Sometimes, we need to be able to access JS code from our reason code. This is part of what is called the Javascript interop.

More specifically, this is called FFI (foreign function interface). A FFI is a mechanism by which a program written in one programming language can call routines or make use of services written in another.

In the context of reason, in order to access JS code, we have to build type-safe bindings from JS to Reason. For that purpose, we have to write type declarations.

FFI in Reason is very powerful but this power comes at a price.

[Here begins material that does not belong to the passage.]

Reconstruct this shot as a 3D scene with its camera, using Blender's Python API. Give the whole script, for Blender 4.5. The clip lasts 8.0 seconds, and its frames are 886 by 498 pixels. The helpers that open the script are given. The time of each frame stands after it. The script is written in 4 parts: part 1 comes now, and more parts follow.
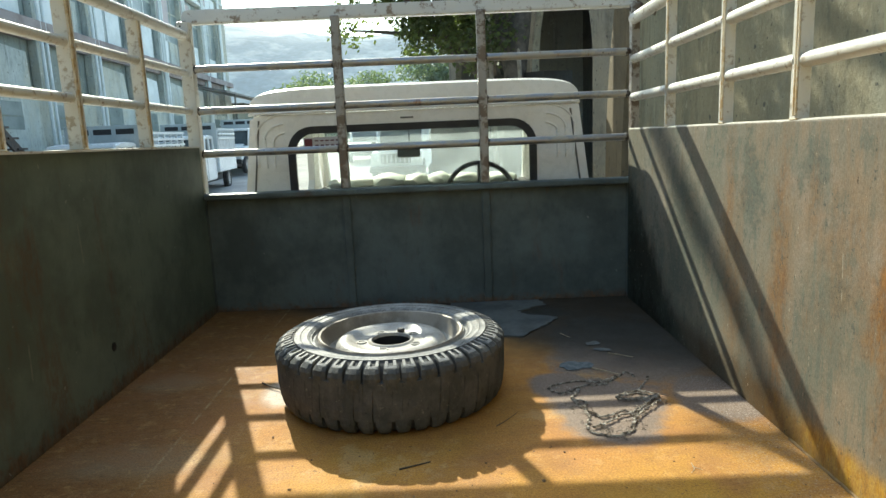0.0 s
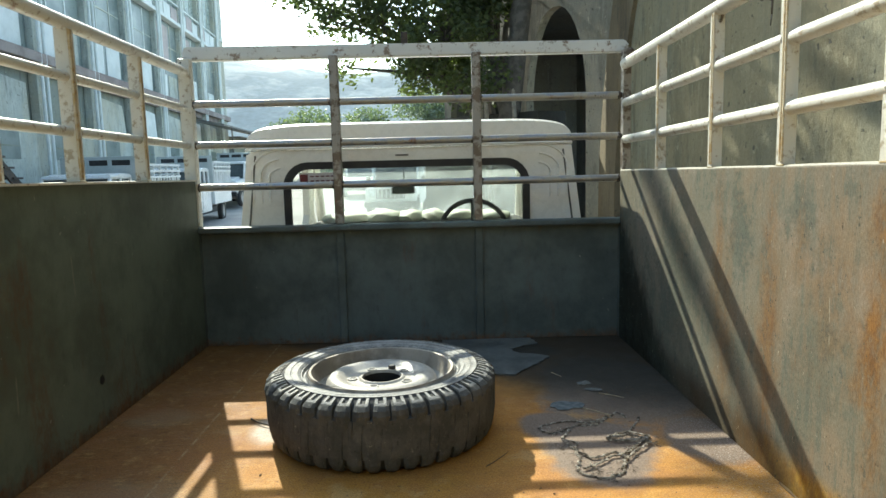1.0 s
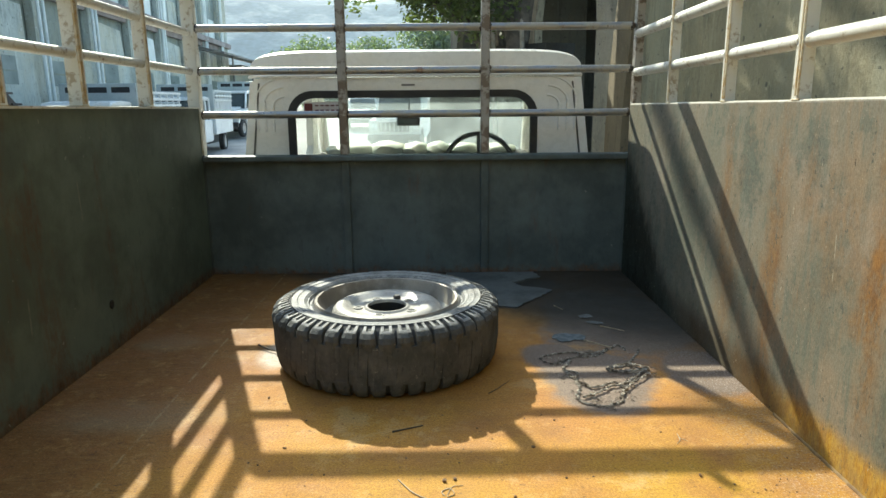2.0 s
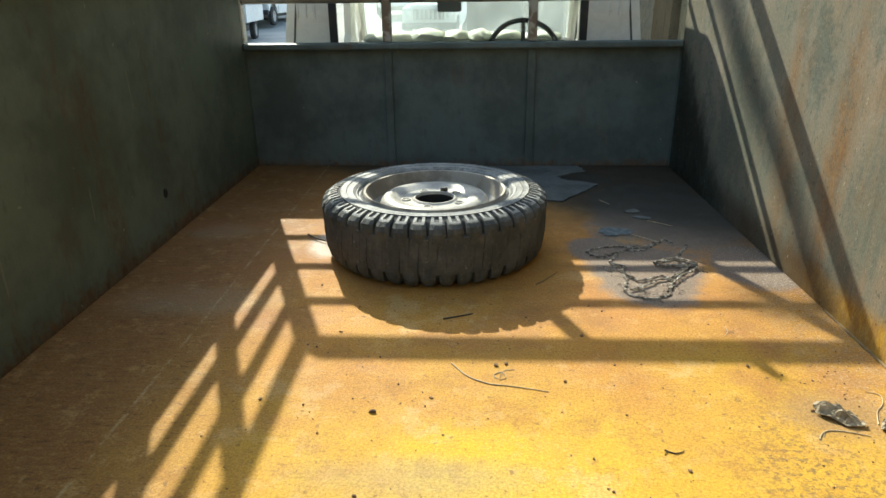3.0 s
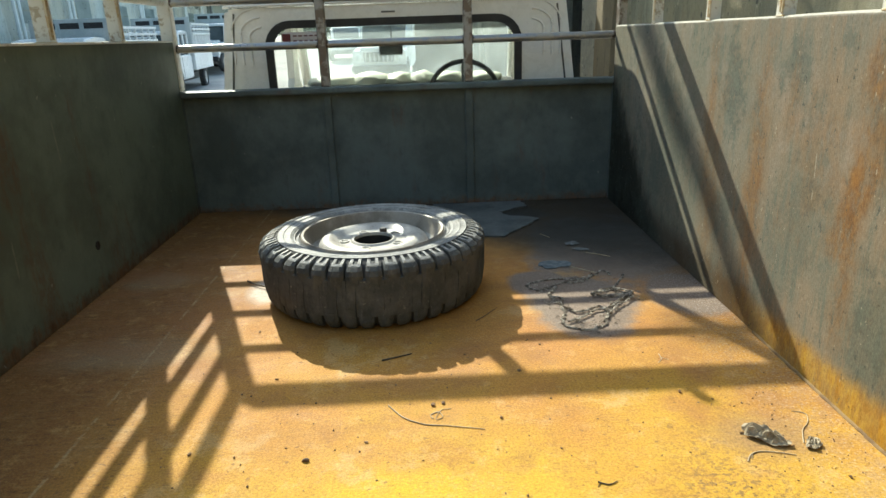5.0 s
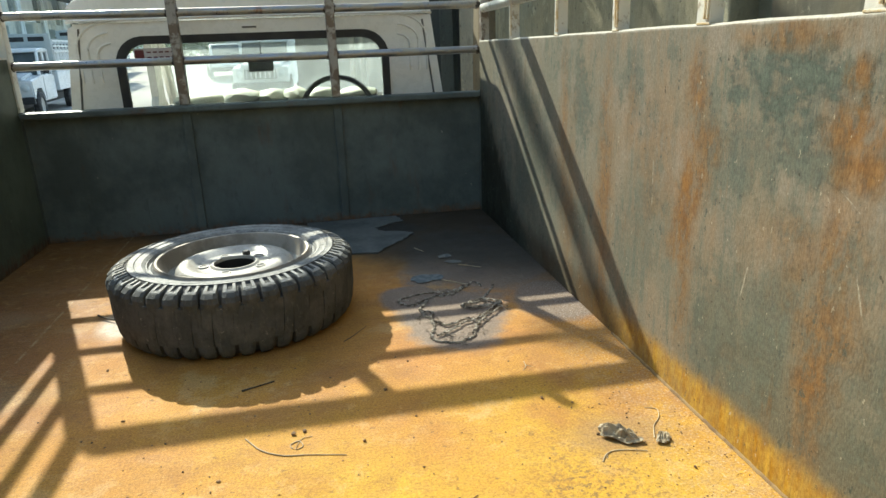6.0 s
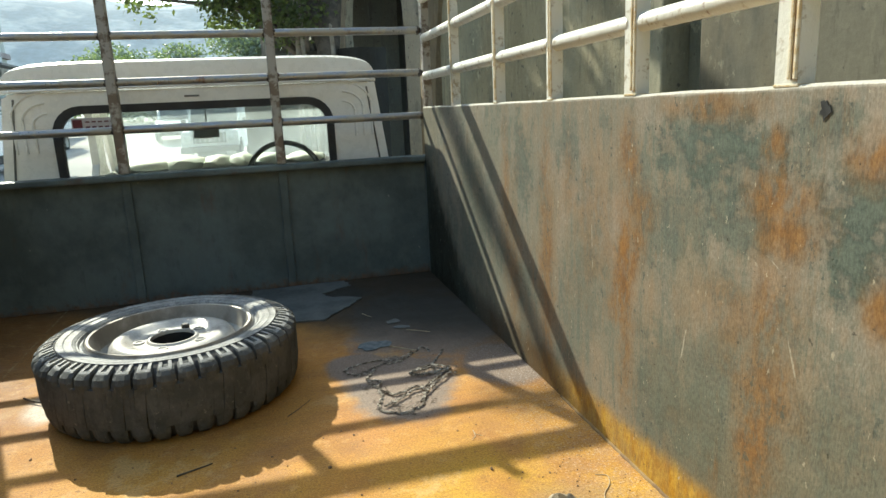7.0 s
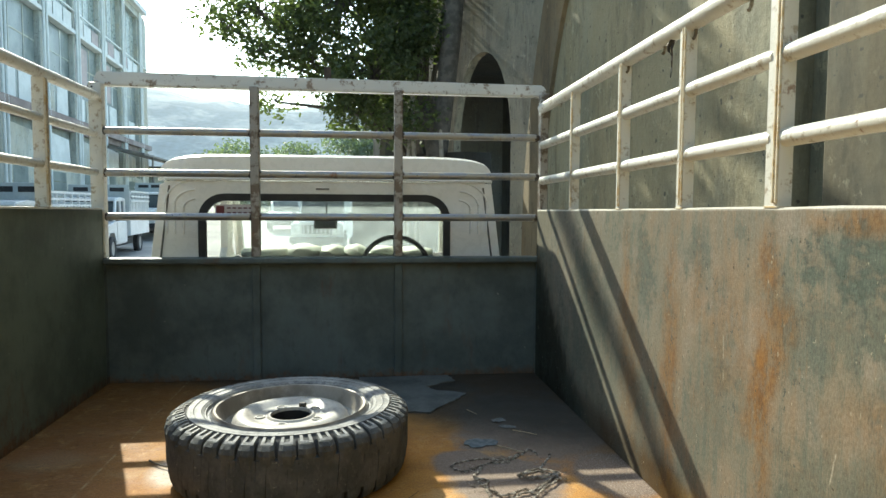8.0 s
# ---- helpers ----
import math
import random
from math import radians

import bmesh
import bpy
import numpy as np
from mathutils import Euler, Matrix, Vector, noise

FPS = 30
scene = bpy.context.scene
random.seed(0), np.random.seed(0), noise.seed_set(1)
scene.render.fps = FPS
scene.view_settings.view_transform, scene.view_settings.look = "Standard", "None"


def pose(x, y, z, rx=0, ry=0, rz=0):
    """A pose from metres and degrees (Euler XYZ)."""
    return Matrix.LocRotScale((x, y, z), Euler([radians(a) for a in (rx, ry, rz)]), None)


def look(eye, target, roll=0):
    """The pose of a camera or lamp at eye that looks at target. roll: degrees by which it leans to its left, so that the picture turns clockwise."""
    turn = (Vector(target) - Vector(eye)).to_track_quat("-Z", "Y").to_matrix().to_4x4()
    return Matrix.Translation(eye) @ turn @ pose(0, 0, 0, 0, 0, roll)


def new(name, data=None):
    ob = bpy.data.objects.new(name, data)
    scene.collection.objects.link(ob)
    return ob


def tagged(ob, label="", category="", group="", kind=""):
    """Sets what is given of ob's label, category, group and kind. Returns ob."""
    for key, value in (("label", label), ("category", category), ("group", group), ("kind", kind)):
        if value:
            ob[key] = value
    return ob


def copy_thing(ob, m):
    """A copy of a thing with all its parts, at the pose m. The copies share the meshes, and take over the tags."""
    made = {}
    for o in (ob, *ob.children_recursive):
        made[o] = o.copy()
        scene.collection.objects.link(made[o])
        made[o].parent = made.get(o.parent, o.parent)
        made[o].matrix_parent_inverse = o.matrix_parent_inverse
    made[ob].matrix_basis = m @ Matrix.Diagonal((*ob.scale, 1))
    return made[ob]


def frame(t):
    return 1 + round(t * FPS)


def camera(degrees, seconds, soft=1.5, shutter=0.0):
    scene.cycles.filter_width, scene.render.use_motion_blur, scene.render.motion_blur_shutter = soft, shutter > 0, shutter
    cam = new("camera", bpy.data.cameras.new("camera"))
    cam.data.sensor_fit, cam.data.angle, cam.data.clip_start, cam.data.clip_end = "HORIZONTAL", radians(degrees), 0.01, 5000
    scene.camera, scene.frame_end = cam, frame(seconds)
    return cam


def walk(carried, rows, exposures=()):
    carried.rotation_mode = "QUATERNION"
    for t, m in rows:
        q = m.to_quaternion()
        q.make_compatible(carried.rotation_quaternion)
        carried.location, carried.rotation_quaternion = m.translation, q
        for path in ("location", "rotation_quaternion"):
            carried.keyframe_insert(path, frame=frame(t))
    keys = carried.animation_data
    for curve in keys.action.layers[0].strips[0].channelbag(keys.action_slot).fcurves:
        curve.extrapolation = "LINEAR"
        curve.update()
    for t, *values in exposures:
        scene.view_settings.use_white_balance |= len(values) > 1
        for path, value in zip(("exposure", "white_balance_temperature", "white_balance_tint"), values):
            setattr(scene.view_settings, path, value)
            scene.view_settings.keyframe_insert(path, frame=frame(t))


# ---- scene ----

It is a bit complex to understand how it works.

The purpose of this article is to expose the main features of Reason FFI in a simple way in order to help you overcoming the difficulty of the syntax.

Burnout

Binding to simple JS functions values

Let’s take a look at some examples:

Here is how we make the Math.sqrt function accessible to our reason code:

[@bs.val] external sqrt : float => float = "Math.sqrt" ;
let a = sqrt (2.0);

When the assigned name is exactly the same as the original name, we can leave the name empty:

[@bs.val] external encodeURIComponent : string => string = "" ;
let a = encodeURIComponent("Hello World\n");

Binding to JavaScript constructor: bs.new

bs.new is used to create a JavaScript object.

type date;
[@bs.new] external create_date : unit => date = "Date";
let date = create_date (); 

Binding to method: bs.send and bs.send.pipe

bs.send allows us to call a method of a JS object. For instance, this is how we can bind dom.getElementById

dom is an abstract type for the DOM element is an abstract type fot the element

type dom;
[@bs.val] external dom : dom = "document";
type element;
[@bs.send] external get_by_id : dom => string => element = "getElementById";

let a = get_by_id(dom, "klipse");

bs.send.pipe is similar to bs.send except that the first argument, i.e, the object, is put in the position of last argument to help user write in a chaining style:

[@bs.send.pipe : array('a)] external map : ([@bs] ('a => 'b)) => array('b) = "";

let test (arr) = 
	arr
    |> map ([@bs] (fun (x) => x + 1))
    |> map ([@bs] (fun (x) => x * 4) );

let a = test([|1,2,3|])

In case, you are not familiar yet with Ocaml/Reason pipe operator, here is the transpiled js code:

[@bs.send.pipe : array('a)] external map : ([@bs] ('a => 'b)) => array('b) = "";

let test (arr) = 
	arr
    |> map ([@bs] (fun (x) => x + 1))
    |> map ([@bs] (fun (x) => x * 4) );

If you are curious about the [@bs] attribute in the callback, see Binding to callbacks (high-order function).

Binding to dynamic key access/set: bs.set_index and bs.get_index

Here is how we can have a dynamic access to a JavaScript property:

type js_array;
[@bs.new] external create : int => js_array = "Int32Array";
[@bs.get_index] external get : js_array => int => int = "";
[@bs.set_index] external set : js_array => int => int => unit = "";

let i32arr = create(3);
set(i32arr, 0, 42);
let a = get(i32arr, 0);

Binding to Getter/Setter: bs.get, bs.set

This attribute helps get and set the property of a JavaScript object.

Let’s define a javascript object inside a javascript klipse snippet:

var bob = {"name": "Bob", "age": 32};

Now, here is how we can create setters and getters to this javascript object (Thank you @yawaramin from Reason Discord!):

type person;
[@bs.val] external bob : person = "";
[@bs.get] external get_age : person => int = "age";
[@bs.set] external set_age : (person, int) => unit = "age";

let () = {
  let bobAge = get_age(bob);
  set_age(bob, bobAge + 1)
};

Just for the fun, take a look at how simple and clean the transpiled js code:

type person;
[@bs.val] external bob : person = "";
[@bs.get] external get_age : person => int = "age";
[@bs.set] external set_age : (person, int) => unit = "age";

let () = {
  let bobAge = get_age(bob);
  set_age(bob, bobAge + 1)
};

Splice calling convention: bs.splice

In JS, it is quite common to have a function take variadic arguments. BuckleScript supports typing homogeneous variadic arguments. Instead of passing a variable number of arguments, we pass an array:

[@bs.val] [@bs.splice] external max : array(int) => int = "Math.max";

max([|10, 12, 99|]);

Binding to a value from a module: bs.module

We can bind to values from a js module:

[@bs.module "x"] external add : (int, int) => int = "add";

let f = add(3, 4);

We can even hint the compiler to generate a better name for the module:

[@bs.module ("x", "cool-x")] external add : (int, int) => int = "add";

let f = add(3, 4);

There are many other advanced features of Bucklescript FFI. You can read about the in the excellent official BuckleScript manual.

It is also interesting to note that with FFI it is quite simple to access React.js component inside a ReasonReact project as it is exlained here.